— BEGIN MATERIALS PROVIDED —

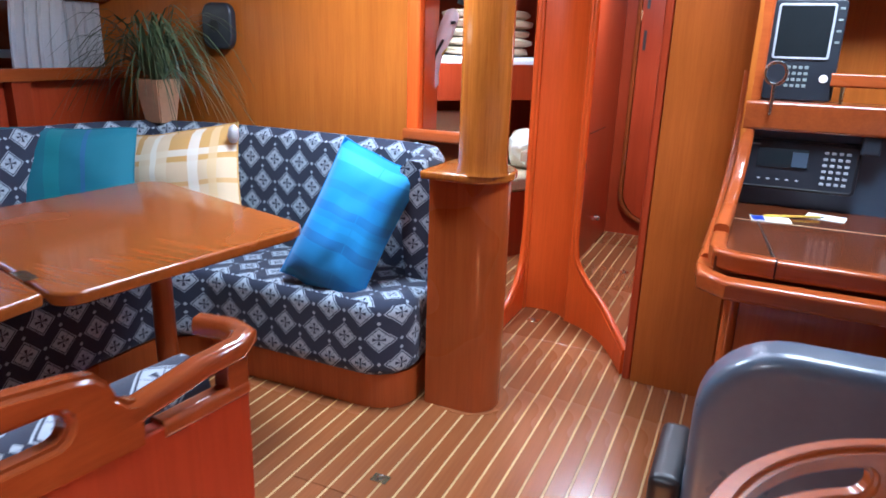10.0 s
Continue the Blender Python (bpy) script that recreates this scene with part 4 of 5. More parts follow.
def folded_towel():
    """A thick folded towel on edge, with one corner pulled up."""
    bm = bmesh.new()
    bmesh.ops.create_cube(bm, size=2)
    bmesh.ops.subdivide_edges(bm, edges=bm.edges[:], cuts=13, use_grid_fill=True)
    rise = [(-1.0, 0.078), (-0.6, 0.092), (-0.1, 0.078), (0.15, 0.086), (0.5, 0.114), (0.8, 0.100), (1.0, 0.065)]
    for v in bm.verts:
        q = v.co.copy()
        q /= (abs(q.x) ** 6 + abs(q.y) ** 3 + abs(q.z) ** 6) ** (1 / 6) if abs(q.y) < 0.99 else (abs(q.x) ** 6 + 1 + abs(q.z) ** 6) ** (1 / 6)
        for (xa, ha), (xb, hb) in zip(rise, rise[1:]):
            if xa <= q.x <= xb:
                s = (q.x - xa) / (xb - xa)
                h = ha + (hb - ha) * s * s * (3 - 2 * s)
        w = 0.5 + 0.5 * q.z
        d = noise.noise(q * 2.1 + Vector((3.3, 0, 0))) * 0.25 + 0.12 * math.sin(q.x * 9 + q.z * 3) + 0.12 * noise.noise(q * 5.5)
        v.co = Vector((0.975 + q.x * 0.098, 1.325 + q.y * (0.046 - 0.018 * w) * (1 + d), CT + 0.031 + w * h))
    return solo("dish_towel", bm, M_TOWEL, "thick folded cream towel standing in the dish rack", "towel")


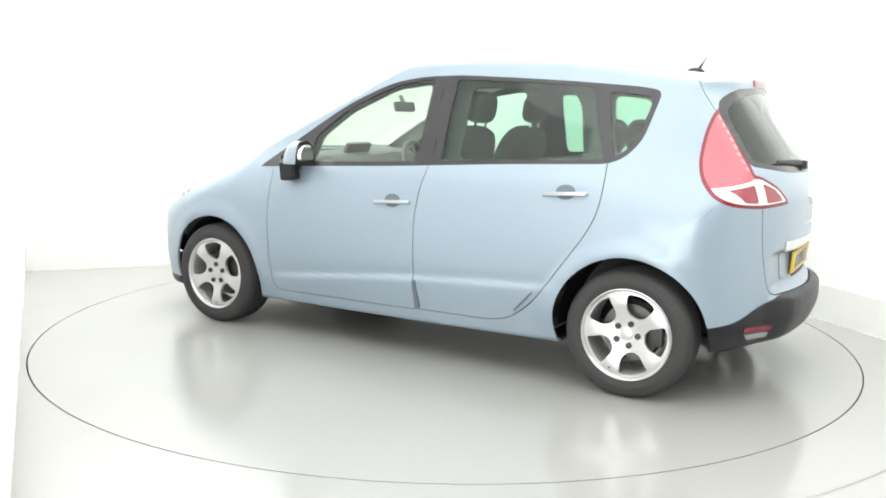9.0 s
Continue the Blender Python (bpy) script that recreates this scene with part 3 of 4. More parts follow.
# rear bumper
pair("rear_bumper_cover", rear_cover, M_PAINT, car, thick=0.014)
base_corner = base.near((-1.85, -1, 0.7), (-1.5, 1, 1.0)).fine(2)
seam, _ = base_corner.cut(np.maximum(sdf(np.array([(-1.713, 0.945), (-1.7105, 0.947), (-1.638, 0.861), (-1.640, 0.859)]), base_corner.v[:, 0], base_corner.v[:, 2]), 0.3 - np.abs(base_corner.v[:, 1])))
pair("bumper_seam", seam, M_SHADESEAM, car, thick=0.002, off=0.0005)
skin("rear_bumper", rear_black, M_BLACK, car, thick=0.014, off=0.006, label="dark grey textured plastic rear bumper")
for lo_, hi_, m, nm in ((0.356, 0.382, M_RED, "rear_reflector"), (0.322, 0.349, M_GREYLENS, "reversing_lamp")):
    k = 0.012 if m is M_GREYLENS else 0.0
    s, _ = base_rear.cut(rear_pair_f(base_rear, rounded([(0.525 + k, lo_), (0.525 + k, hi_), (0.690 - k, hi_), (0.680 - 2 * k, lo_)], 0.008)))
    pair(nm, s, m, car, thick=0.008, off=0.010)

# tail lamps
for s in halves(tail.fine(1)):
    lamp = new("tail_lamp")
    lamp.parent = car
    tagged(lamp, "red and white wrap-round tail lamp")
    side = 1 if s.v[:, 1].mean() > 0 else -1
    f = tail_f(s)
    inner, rim_ = s.cut(f + 0.016)
    skin("lamp_border", rim_, M_RED, lamp, thick=0.02, off=0.002, label="dark red lamp border")
    y, z = np.abs(inner.v[:, 1]), inner.v[:, 2]
    low, up = inner.cut(z - (1.072 - 0.30 * np.maximum(y - 0.63, 0)))
    strip, up = up.cut(np.maximum(sdf(rounded([(0.590, 1.365), (0.608, 1.365), (0.658, 1.095), (0.634, 1.095)], 0.006), np.abs(up.v[:, 1]), up.v[:, 2]), np.abs((up.v[:, 2] * 30) % 1 - 0.5) / 30 - 0.010))
    skin("red_lens", up, M_PINK, lamp, thick=0.015, off=0.002)
    skin("light_strip", strip, M_LED, lamp, thick=0.012, off=0.001)
    for poly in ([(0.600, 1.054), (0.514, 1.018), (0.466, 0.968), (0.600, 0.961)], [(0.760, 1.022), (0.647, 1.048), (0.647, 0.961), (0.722, 0.966)]):
        q, low = low.cut(sdf(rounded(poly, 0.012), np.abs(low.v[:, 1]), low.v[:, 2]))
        skin("lamp_insert", q, M_INSERT, lamp, thick=0.012, off=-0.002)
    gapz, low = low.cut(np.abs(np.abs(low.v[:, 1]) - 0.622) - 0.003)
    skin("white_lens", low, M_WHITELENS, lamp, thick=0.015, off=0.003)

# head lamps
for s in halves(head):
    lamp = new("head_lamp")
    lamp.parent = car
    tagged(lamp, "clear swept-back head lamp with dark housing")
    side = 1 if s.v[:, 1].mean() > 0 else -1
    skin("lamp_lens", s, M_LENS, lamp, thick=0)
    dark, rest_ = s.cut(sdf(rounded([(2.2, 0.60), (2.2, 0.79), (1.99, 0.795), (1.885, 0.785), (1.90, 0.60)], 0.03), s.v[:, 0], s.v[:, 2]))
    edge = np.array([(1.95, 0.70), (1.90, 0.783), (1.80, 0.832), (1.70, 0.864), (1.60, 0.888), (1.50, 0.905), (1.45, 1.05), (2.0, 1.0)])
    cream, rest_ = rest_.cut(sdf(edge, rest_.v[:, 0], rest_.v[:, 2]))
    cell, grey = rest_.cut(sdf(rounded([(1.90, 0.70), (1.885, 0.80), (1.70, 0.88), (1.690, 0.81), (1.80, 0.745)], 0.02), rest_.v[:, 0], rest_.v[:, 2]))
    skin("lamp_housing", dark, M_LAMPGREY, lamp, thick=0.004, off=-0.022)
    skin("lamp_strip", cream, M_LAMPCREAM, lamp, thick=0.004, off=-0.014, label="cream indicator strip along the lamp's top")
    skin("lamp_reflector", cell, M_LAMPCHROME, lamp, thick=0.004, off=-0.030)
    skin("lamp_bezel", grey, M_LAMPMID, lamp, thick=0.004, off=-0.020)
    for cx, cz, rr in ((1.842, 0.778, 0.034), (1.762, 0.812, 0.030)):
        y = surface_y(cx, cz) - 0.050
        w = lathe([(rr, 0.030), (rr * 0.94, 0.033), (rr * 0.7, 0.006), (rr * 0.35, -0.004), (0.002, -0.006)], 24)
        bmesh.ops.transform(w, matrix=pose(cx, side * y, cz, 0, 0, -35 if side > 0 else -145), verts=w.verts)
        part("reflector_bowl", w, M_CHROME, lamp)

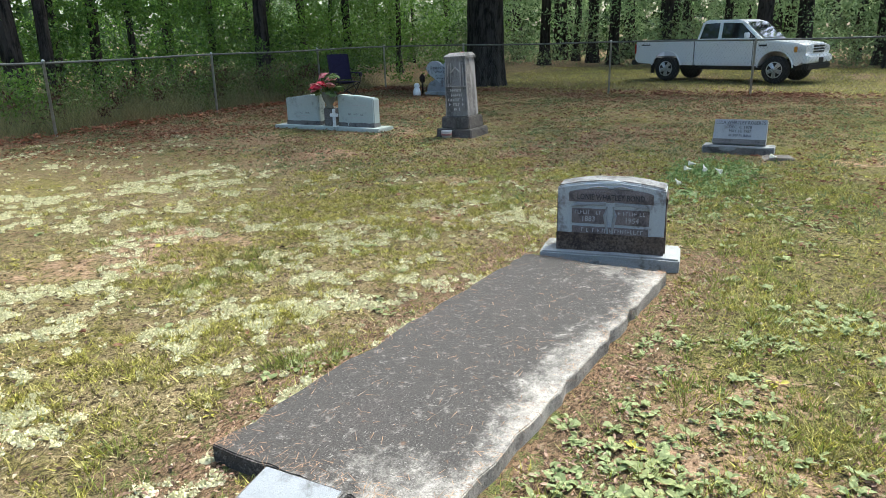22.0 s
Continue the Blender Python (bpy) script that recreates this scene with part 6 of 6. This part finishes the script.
# the larger clumps that stand out one by one
CLUMPS = ((-6.06, 7.25), (-6.02, 7.53), (-5.16, 6.93), (-5.72, 7.04), (-5.42, 7.35), (-5.28, 6.48), (-6.05, 9.48), (-6.68, 9.87), (-7.22, 3.19), (-6.57, 3.17), (-6.46, 3.35), (5.09, 5.26),
          (3.34, 4.24), (5.64, 5.83), (-0.72, 6.39), (1.49, 7.46), (1.18, 6.57), (-11.5, 2.25), (-10.95, 2.55), (-10.7, 3.37), (-10.66, 3.94), (-10.47, 2.5), (-10.28, 3.4), (-11.09, 1.43), (-10.59, 1.89),
          (-10.14, 4.34), (-10.08, 3.44), (-10.9, 4.11), (-11.44, 3.27), (-11.37, 2.6), (-3.14, 7.9), (-2.96, 8.09), (-2.13, 8.47), (-2.3, 9.38))
cl = np.repeat(np.array(CLUMPS), 6, 0) + gr.normal(0, 0.075, (6 * len(CLUMPS), 2))
few = cl[cl[:, 0] > 0]
rosettes(few[:, 0], few[:, 1], 6, (0.010, 0.030), WEED_DARK, "small weed clumps in the open grass", "broadleaf_weeds", (0.1, 0.7), 0.6)
cl = cl[cl[:, 0] <= 0]
rosettes(cl[:, 0], cl[:, 1], 5, (0.025, 0.075), WEED, "large pale-veined weed clumps in the thin grass", "broadleaf_weeds", (0.1, 0.6), 0.75)
GREENS = ((-0.43, 6.47), (-0.09, 7.06), (0.84, 6.63), (-1.04, 9.82), (-0.86, 9.85), (0.25, 9.18), (0.68, 9.42), (-2.13, 10.54), (4.29, 4.65), (-11.0, 4.4), (-0.15, 5.91), (-6.5, 3.2), (5.05, 5.3), (-2.0, 10.0), (-1.5, 9.7))
gt = np.repeat(np.array(GREENS), 9, 0) + gr.normal(0, 0.09, (9 * len(GREENS), 2))
stuff("grass_tufts", "bright fresh grass clumps standing above the rest", tufts(gt[:, 0], gt[:, 1], 42, 0.06, (0.03, 0.12), (0.003, 0.007), (0.3, 1.1)), 3, TURF_LUSH, "grass")
rosettes(*sow(13000, (-14, 7, -4, 13), weed_weight(0.5, 0.66, 7, 0.25)), 5, (0.010, 0.026), WEED_DARK, "low patches of clover", "clover", (0.2, 1.0), 0.8)
rosettes(*sow(1100, (-3, 8.5, 1.5, 14), lambda x, y: np.clip((field(x, y, 0.8, 8) - 0.55) / 0.2, 0, 1) * 0.5), 6, (0.02, 0.06), WEED, "small weeds in the open grass", "broadleaf_weeds", (0.2, 0.8), 0.35)


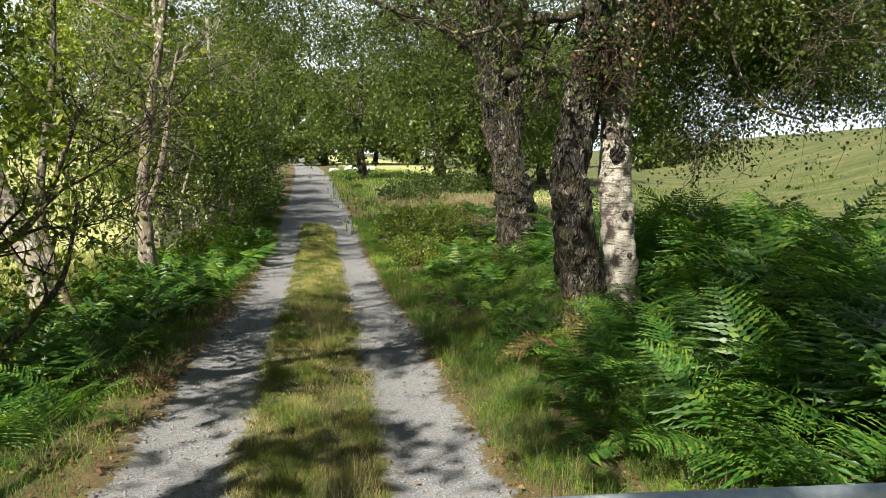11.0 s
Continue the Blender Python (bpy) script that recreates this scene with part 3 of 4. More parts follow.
for k, (kx, ky, kz, kr) in enumerate([(2.58, 8.16, 1.6, 0.062), (2.66, 8.15, 1.76, 0.04), (2.67, 8.14, 1.08, 0.026), (2.56, 8.17, 2.15, 0.04), (2.73, 8.15, 0.72, 0.022)]):
    knot(birch, kx, ky, kz, kr, 7 * k)
tree("forked_birch", "thick dark birch trunk forking above a mossy foot", 63,
     [([(3.13, 14, -0.2), (3.06, 14, 0.7), (2.95, 14, 1.36), (2.62, 14, 2.6), (2.5, 14, 3.9), (2.2, 14.2, 7.5)], 0.36, 0.12),
      ([(2.95, 14, 1.5), (3.0, 14.1, 2.7), (3.1, 14.2, 4.2), (3.4, 14.4, 7.0)], 0.17, 0.07),
      ([(2.6, 14, 2.9), (1.9, 13.8, 3.4), (0.9, 13.6, 3.7), (-0.2, 13.6, 4.2)], 0.07, 0.02)],
     BARK, LEAF_BIRCH, 900, limbs=6, limb_len=2.2, limb_from=0.6, size=0.055, rise=-0.05, knots=0.6, sides=64, hang=0.9, spread=0.5,
     extra=blobs(blob(0.8, 15, 4.1, 2.8, 2.4, 0.9, 1300), blob(3.4, 14.5, 5.0, 2.8, 2.6, 1.4, 700), blob(4.0, 15.5, 2.4, 0.9, 1.2, 0.8, 350), blob(1.0, 19, 4.6, 3.2, 3.0, 1.4, 1300)))
for i, (bx, by, s) in enumerate([(5.2, 37, 1.0), (7.6, 40, 1.0), (8.4, 39, 0.9), (2.2, 46, 1.0), (11.5, 44, 1.0)]):
    bz = ground_at(bx, by)
    tree("field_birch", "weeping birch with hanging foliage out in the sunny pasture", 70 + i,
         [([(bx, by, bz - 0.2), (bx - 0.3, by, bz + 2.2 * s), (bx - 0.2, by, bz + 7 * s)], 0.3, 0.08), ([(bx - 0.2, by, bz + 1.8), (bx + 1.0, by, bz + 3.6), (bx + 1.6, by, bz + 5.6)], 0.15, 0.05)],
         BARK, LEAF_BIRCH, 500, per=9, size=0.16, spread=0.9, limbs=5, limb_len=3.0, level=1, sides=8, length=0.9, hang=1.2, limb_from=0.4,
         extra=blobs(blob(bx, by, bz + 6 * s, 4.2, 3.5, 3.2, 600), blob(bx - 0.5, by - 1, bz + 2.8 * s, 3.2, 2.0, 1.1, 260)))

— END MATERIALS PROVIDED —

# TASK GOAL:
Only the lines from the top of the data through the line with "pair(nm, s, m, car, thick=0.008, off=0.010)" should be quoted, exactly and with both ends kept; skip the pictures.

# RESULT:
10.0 s
Continue the Blender Python (bpy) script that recreates this scene with part 4 of 5. More parts follow.
def folded_towel():
    """A thick folded towel on edge, with one corner pulled up."""
    bm = bmesh.new()
    bmesh.ops.create_cube(bm, size=2)
    bmesh.ops.subdivide_edges(bm, edges=bm.edges[:], cuts=13, use_grid_fill=True)
    rise = [(-1.0, 0.078), (-0.6, 0.092), (-0.1, 0.078), (0.15, 0.086), (0.5, 0.114), (0.8, 0.100), (1.0, 0.065)]
    for v in bm.verts:
        q = v.co.copy()
        q /= (abs(q.x) ** 6 + abs(q.y) ** 3 + abs(q.z) ** 6) ** (1 / 6) if abs(q.y) < 0.99 else (abs(q.x) ** 6 + 1 + abs(q.z) ** 6) ** (1 / 6)
        for (xa, ha), (xb, hb) in zip(rise, rise[1:]):
            if xa <= q.x <= xb:
                s = (q.x - xa) / (xb - xa)
                h = ha + (hb - ha) * s * s * (3 - 2 * s)
        w = 0.5 + 0.5 * q.z
        d = noise.noise(q * 2.1 + Vector((3.3, 0, 0))) * 0.25 + 0.12 * math.sin(q.x * 9 + q.z * 3) + 0.12 * noise.noise(q * 5.5)
        v.co = Vector((0.975 + q.x * 0.098, 1.325 + q.y * (0.046 - 0.018 * w) * (1 + d), CT + 0.031 + w * h))
    return solo("dish_towel", bm, M_TOWEL, "thick folded cream towel standing in the dish rack", "towel")


9.0 s
Continue the Blender Python (bpy) script that recreates this scene with part 3 of 4. More parts follow.
# rear bumper
pair("rear_bumper_cover", rear_cover, M_PAINT, car, thick=0.014)
base_corner = base.near((-1.85, -1, 0.7), (-1.5, 1, 1.0)).fine(2)
seam, _ = base_corner.cut(np.maximum(sdf(np.array([(-1.713, 0.945), (-1.7105, 0.947), (-1.638, 0.861), (-1.640, 0.859)]), base_corner.v[:, 0], base_corner.v[:, 2]), 0.3 - np.abs(base_corner.v[:, 1])))
pair("bumper_seam", seam, M_SHADESEAM, car, thick=0.002, off=0.0005)
skin("rear_bumper", rear_black, M_BLACK, car, thick=0.014, off=0.006, label="dark grey textured plastic rear bumper")
for lo_, hi_, m, nm in ((0.356, 0.382, M_RED, "rear_reflector"), (0.322, 0.349, M_GREYLENS, "reversing_lamp")):
    k = 0.012 if m is M_GREYLENS else 0.0
    s, _ = base_rear.cut(rear_pair_f(base_rear, rounded([(0.525 + k, lo_), (0.525 + k, hi_), (0.690 - k, hi_), (0.680 - 2 * k, lo_)], 0.008)))
    pair(nm, s, m, car, thick=0.008, off=0.010)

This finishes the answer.